Paying homage to the adorable fish-feeding story from “Mr. Rogers Neighborhood” is a fun detour before exploring Egbert v. Boule’s inserted images. The true story shows how “accessibility” work includes producing information that is perceivable to different audiences (or, perhaps, users).
Five-year-old Katie’s fan letter had a simple request of Mr. Rogers:
“Dear Mister Rogers, Please say when you are feeding your fish, because I worry about them. I can’t see if you are feeding them, so please say you are feeding them out loud.”
The note concluded with a contextual message from Katie’s father:
“(Father’s note: Katie is blind, and she does cry if you don’t say that you have fed the fish.)”
You see: At some point, Katie learned that Mr. Rogers Neighborhood included a fish tank. Because she never heard Mr. Rogers say that he was feeding the fish (even though the “viewing” TV audience could watch him do that), Katie worried that the fish were hungry.
An honest perception, right? Katie relied on “hearing” to understand her surroundings.
Mr. Rogers—of course—was happy to oblige. He began to narrate himself feeding the fish each episode with, “I’m feeding the fish.”
Upworthy has a separate post with the video clip of Mr. Rogers mentioning that “I need to feed the fish right away. I have some friends who get very concerned when I forget the fish during our visits.”
Fast forward to this week, I wonder what Katie would think about how the uncaptioned images were recently inserted in Justice Thomas’s Egbert v. Boule written opinion. Here is one example (you’ll soon appreciate why the first page is text only).
Consider two perspectives.
First, imagine being unsighted and having to rely on screen-reader technology to read digital information—like a SCOTUS opinion. Does the existing text, without a descriptive caption for the image (on the next page), allow the reader to understand what the image is supposed to represent?
Second, imagine reading the SCOTUS opinion online as published by other digital services. Many of them only publish the text—no images or emojis. Consider this excerpt from Justia’s version that leaves out the image.
Agent Egbert grew suspicious, as he could think of “no legitimate reason a person would travel from Turkey to stay at a rundown bed-and-breakfast on the border in Blaine.” Id., at 104. The photograph below displays the amenities for which Boule’s Turkish guest would have traveled more than 7,500 miles. See id., at 102.

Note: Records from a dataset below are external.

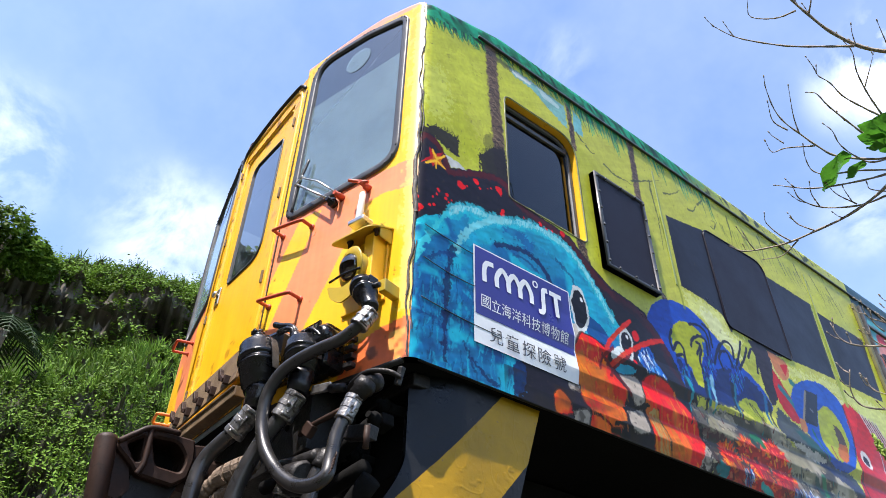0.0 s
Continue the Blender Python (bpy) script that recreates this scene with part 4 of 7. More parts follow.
    c.stroke([(2.726, 1.599), (2.689, 1.427), (2.753, 1.333), (2.777, 1.285)], 0.034, "1A5E86", 0.005, 0.95, 0.2, True)
    c.stroke([(2.759, 1.570), (2.729, 1.420), (2.782, 1.334)], 0.034, "0F1628", 0.005, 0.95, 0.2, True)
    c.fringe([(2.470, 1.499), (2.552, 1.485), (2.602, 1.410)], 16, (0.03, 0.06), (-0.13, -0.07), 0.008, "15171A", rnd, 0.9)
    # grey sand with pebbles and weed
    c.fill([(1.855, 1.287), (2.015, 1.307), (2.197, 1.333), (2.418, 1.347), (2.644, 1.375), (2.835, 1.328), (3.260, 1.327), (3.550, 1.255), (3.682, 1.105), (3.487, 0.897), (2.724, 0.821), (2.179, 0.838), (1.952, 0.918), (1.942, 1.083)], "8A8478", 0.02, 0.9, 0.3, True)
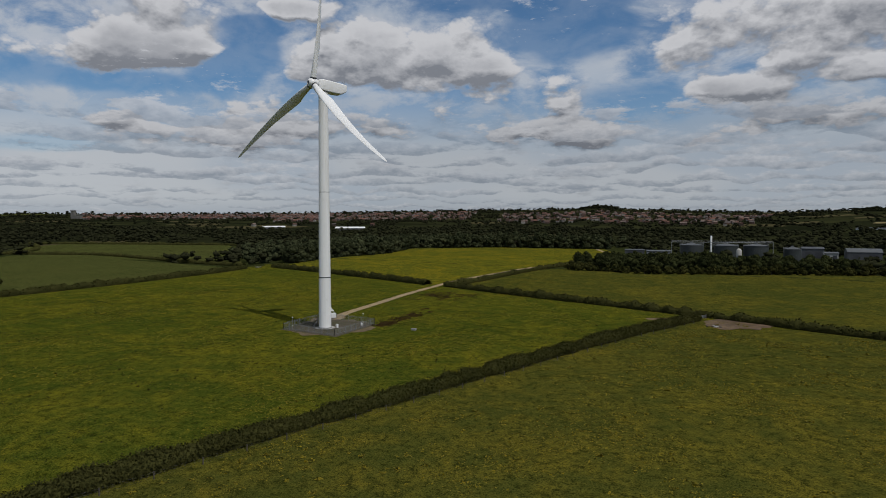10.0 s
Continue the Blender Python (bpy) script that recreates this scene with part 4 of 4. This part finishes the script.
def build_flue():
    ob = thing("flue_stack", "slim white steel flue stack among the tanks", "chimney", at=pose(48, 378, 4))
    part("stack", lathe([(0.75, 0), (0.75, 19.4), (0.6, 19.8), (0.55, 20.2)], 20), "white_sheet", ob, smooth=True)
    part("base", box(bmesh.new(), (-1.3, -1.3, 0), (1.3, 1.3, 1.6), 0.1), "concrete", ob)
    for z in (7, 13):
        part("collar", lathe([(0.76, z), (0.95, z), (0.95, z + 0.3), (0.76, z + 0.3)], 20), "galvanised", ob)
    v = thing("process_vessel", "upright pale grey process vessel in front of the tanks", "tank", at=pose(72, 353, 4))
    part("shell", lathe([(1.6, 1.0), (1.9, 1.6), (1.9, 10.0), (1.3, 11.0), (0.3, 11.6)], 28), "concrete", v, smooth=True)
    for k in range(4):
        a = radians(45 + 90 * k)
        bm = bmesh.new()
        rod(bm, (1.5 * math.cos(a), 1.5 * math.sin(a), 0), (1.5 * math.cos(a), 1.5 * math.sin(a), 1.8), 0.12)
        part("leg", bm, "galvanised", v)
    w = thing("walkway", "grey steel access walkway across the tank roofs", "walkway", at=pose(0, 0, 0))
    a, b = Vector((22, 361, 19.2)), Vector((92, 376, 19.2))
    d = (b - a).normalized()
    s = Vector((-d.y, d.x, 0)) * 0.6
    bm = bmesh.new()
    rod(bm, a, b, 0.28, 4)
    part("deck", bm, "galvanised", w)
    for k in (-1, 1):
        bm = bmesh.new()
        rod(bm, a + s * k + Vector((0, 0, 1.1)), b + s * k + Vector((0, 0, 1.1)), 0.07, 4)
        for i in range(25):
            p = a.lerp(b, i / 24) + s * k
            rod(bm, p, p + Vector((0, 0, 1.1)), 0.05, 4)
        part("handrail", bm, "galvanised", w)
    for i in (0, 1):
        p = a.lerp(b, i)
        bm = bmesh.new()
        rod(bm, (p.x, p.y, 4), p, 0.25, 6)
        part("support_leg", bm, "galvanised", w)


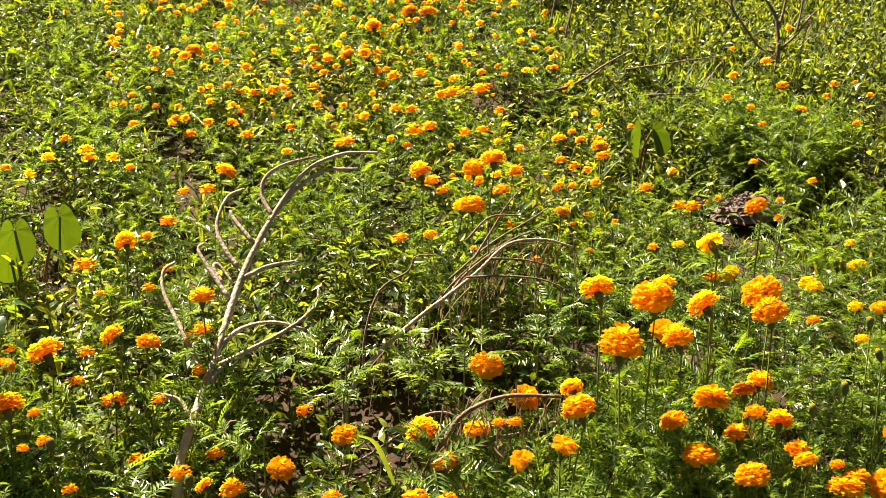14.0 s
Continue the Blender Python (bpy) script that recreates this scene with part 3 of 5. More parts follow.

Later that afternoon, Agent Egbert observed one of Boule’s vehicles—a black SUV with the license plate “SMUGLER”—returning to the Inn.
See the problem? We really don’t know what the photo displays or the author’s intent for inclusion.
Chicago-Kent College of Law professor Nancy Marder recently shared with Tony Mauro, “I’m not sure why [Thomas] thought the photos were necessary. The first does show the stones that lead to the Inn, and the second does show that the Inn is not very upscale. At least he refers to the second photo in the text of his opinion and mentions why he included the photo to show the Inn is not very upscale. But of course, he could have just said that in the text, as he did!”
The solution is fortunately easy: image captions.
Below the image, the Court could list: Figure [insert number]. And then add a text description of the image. This text will re-appear in text-based online versions of the opinion and it can be read by screen-reading technology.
And we know this works!
“The flagpoles outside Boston City Hall fly the American flag, the Commonwealth of Massachusetts flag, and the city flag, side by side, on an ordinary day.”
What does the original Appendix A look like?
That simple practice of adding a text label now makes the informative image “accessible” to (1) those who rely on screen-reading technology, and (2) those who will retrieve the opinion using other electronic means and will not see any images. Like Katie, these public users will also now know what is in the court’s opinion (or order).
If the image is important enough to include, it is also important enough to add a text label so that other consumers can appreciate the image’s value just as much.